De même, nous avons appris le lancement, pour le mois de juin prochain – donc dans quelques semaines –, d’un « pacte de confiance » déterminant en particulier la répartition des dotations de l’État et un cadre rénové pour garantir l’autonomie financière et fiscale des collectivités, sans que les départements soient réellement assurés de la compensation totale du transfert des versements des allocations de solidarité nationale auquel ils doivent faire face.

Mme Marylise Lebranchu, ministre. Non !

Mme Éliane Assassi. Puisque vous semblez disposer de la réponse, le bon sens n’aurait-il pas voulu que le Sénat ait connaissance de ces perspectives financières avant de se lancer dans la réorganisation de l’architecture institutionnelle des territoires ?

Cette question de l’avenir des finances locales est au cœur d’une réforme décentralisatrice audacieuse, porteuse de progrès et de développement du service public. Or à notre sens, monsieur le rapporteur, monsieur le président de la commission des lois, notre commission n’a pas éclairé le Sénat sur le réalisme de la réforme proposée dans le cadre de l’exigence de réduction des dépenses publiques souhaitée, voulue et, dirai-je, imposée par Bruxelles.

Mme la présidente. Il faut conclure, madame la sénatrice.

Mme Éliane Assassi. Je conclus, madame la présidente, mais certains de mes collègues ont usé de beaucoup plus de temps.

Je voudrais tout de même vous lire une des recommandations de M. Barroso.

M. Jean-Pierre Sueur, président de la commission des lois. Quel rapport ?

Mme Marylise Lebranchu, ministre. Je ne suis pas d’accord avec M. Barroso !

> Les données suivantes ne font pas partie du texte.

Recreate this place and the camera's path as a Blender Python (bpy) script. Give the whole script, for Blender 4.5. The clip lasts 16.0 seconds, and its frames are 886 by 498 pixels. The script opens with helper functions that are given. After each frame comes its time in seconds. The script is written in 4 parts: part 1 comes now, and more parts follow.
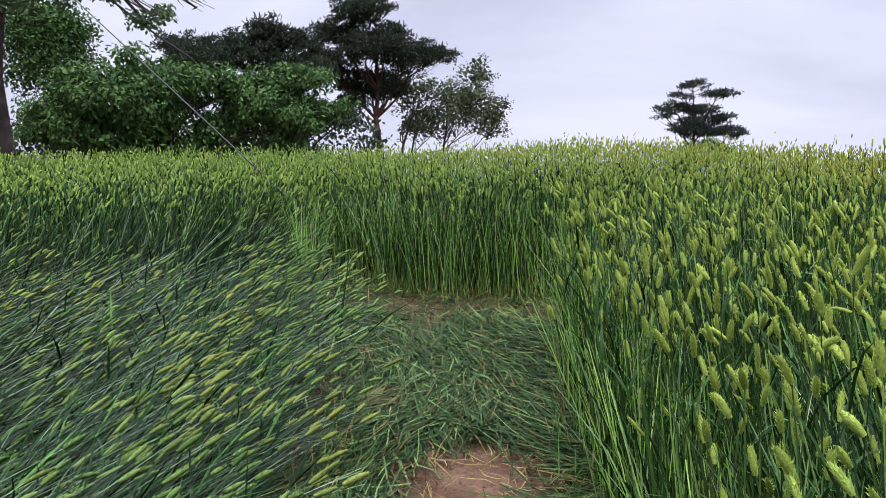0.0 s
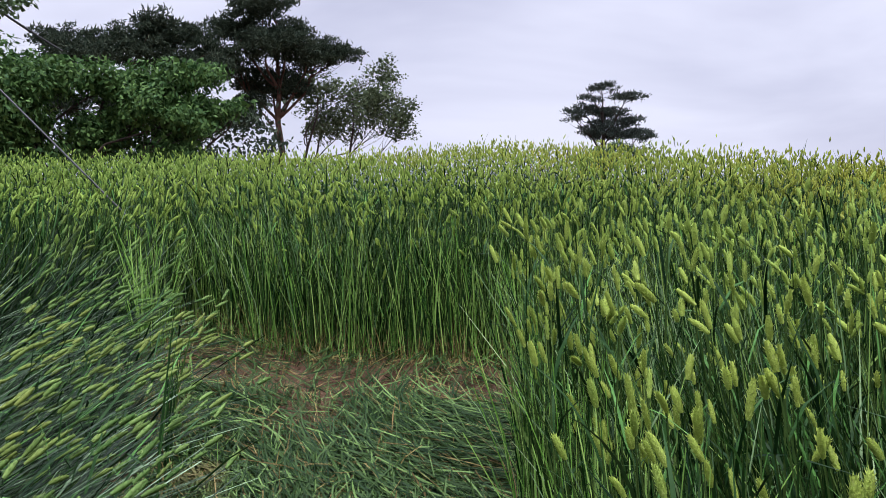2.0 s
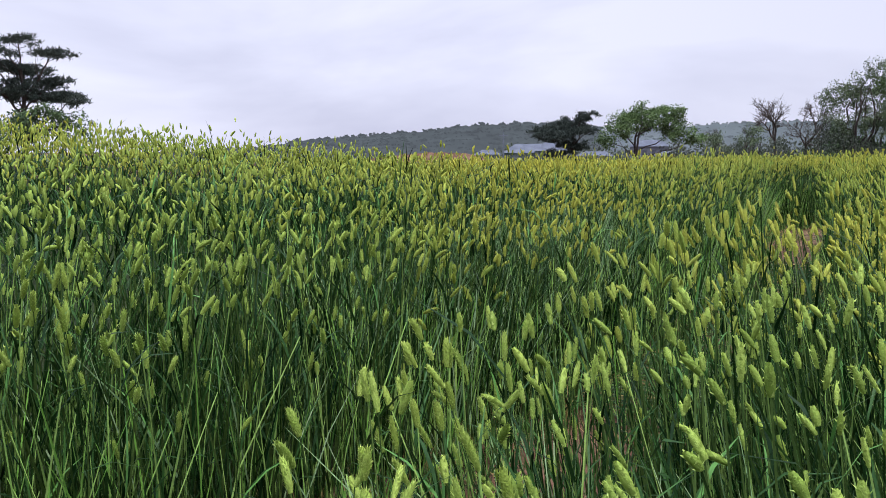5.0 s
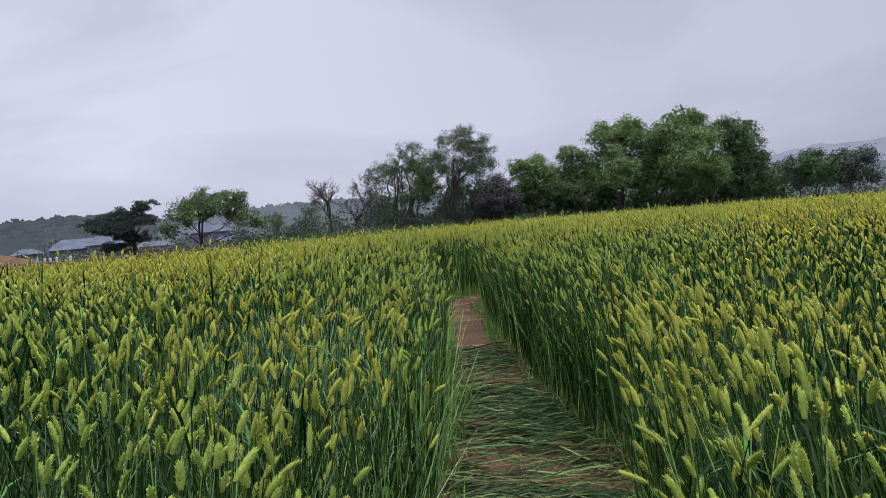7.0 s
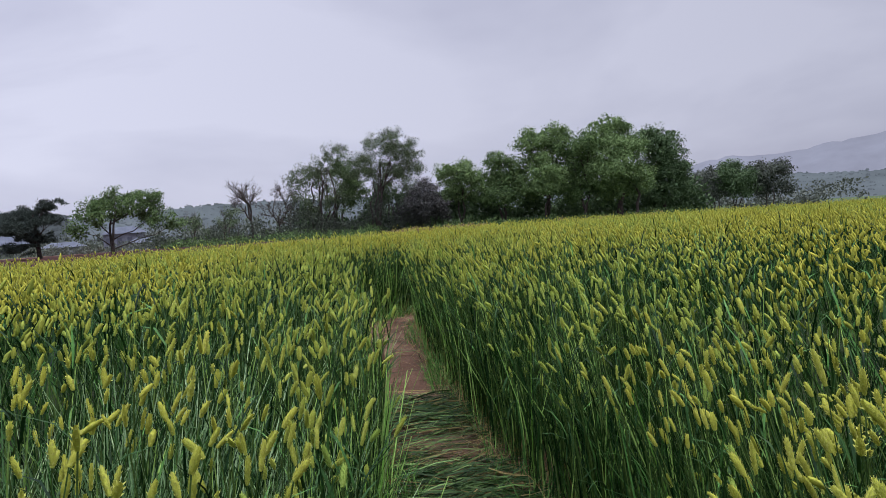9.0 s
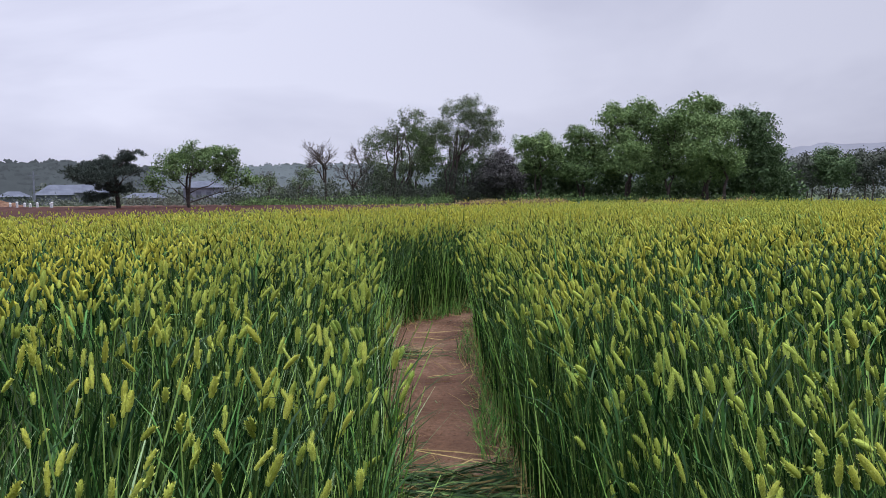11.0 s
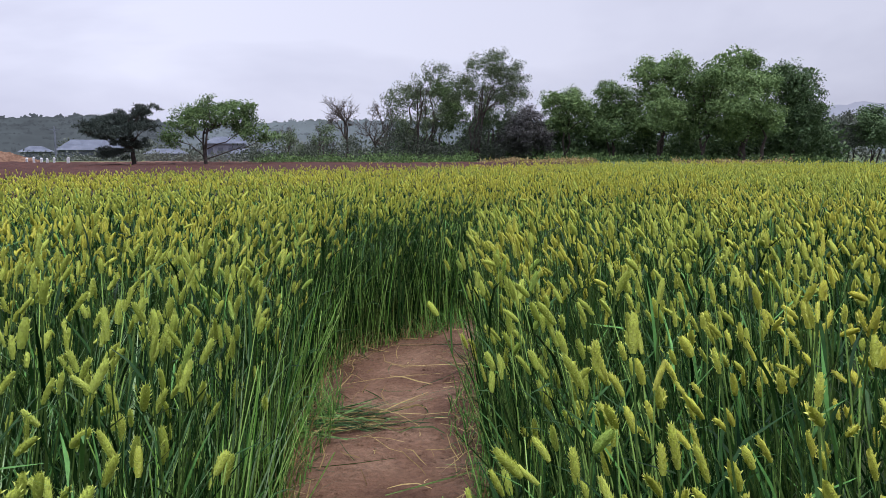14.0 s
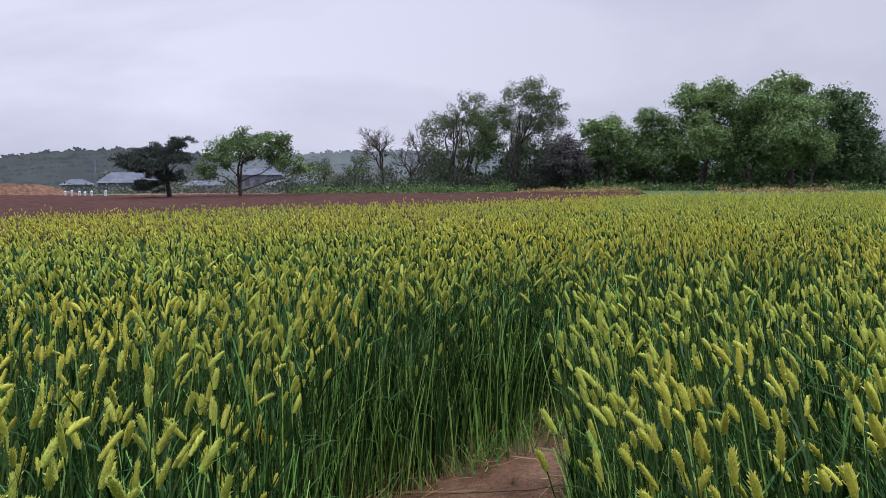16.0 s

Mme Éliane Assassi. Il y est question de l’acte III de la décentralisation et, pardonnez-moi, monsieur le président, c’est un peu ce qui nous occupe depuis ce matin. Que dit M. Barroso ? « À cet égard, l’examen en cours des dépenses publiques (modernisation de l’action publique) qui concerne non seulement l’administration centrale, mais aussi les administrations des collectivités locales et de la sécurité sociale devrait indiquer comment améliorer encore l’efficacité des dépenses publiques. Il est également possible de rationaliser davantage les différents niveaux et compétences administratifs afin d’accroître encore les synergies, les gains d’efficacité et les économies. La nouvelle loi de décentralisation prévue – c’est bien ce dont nous parlons – devrait traiter de cette question ».

Cet extrait est tiré d’une lettre de M. Barroso ; je ne l’ai pas inventé. Il serait donc intéressant que nous puissions aussi discuter de ces différents points à l’occasion du débat qui va nous occuper dans les prochains jours. Compte tenu de tous ces éléments, la commission, nous semble-t-il, doit réexaminer le texte et ses propres propositions, à l’aune des injonctions de la Commission européenne.

J’aurais encore beaucoup à dire, madame la présidente, mais j’ai bien conscience d’abuser de mon temps de parole. J’en termine donc pour laisser la parole à M. le président de la commission des lois qui, j’en suis certaine, va se faire un plaisir de nous répondre.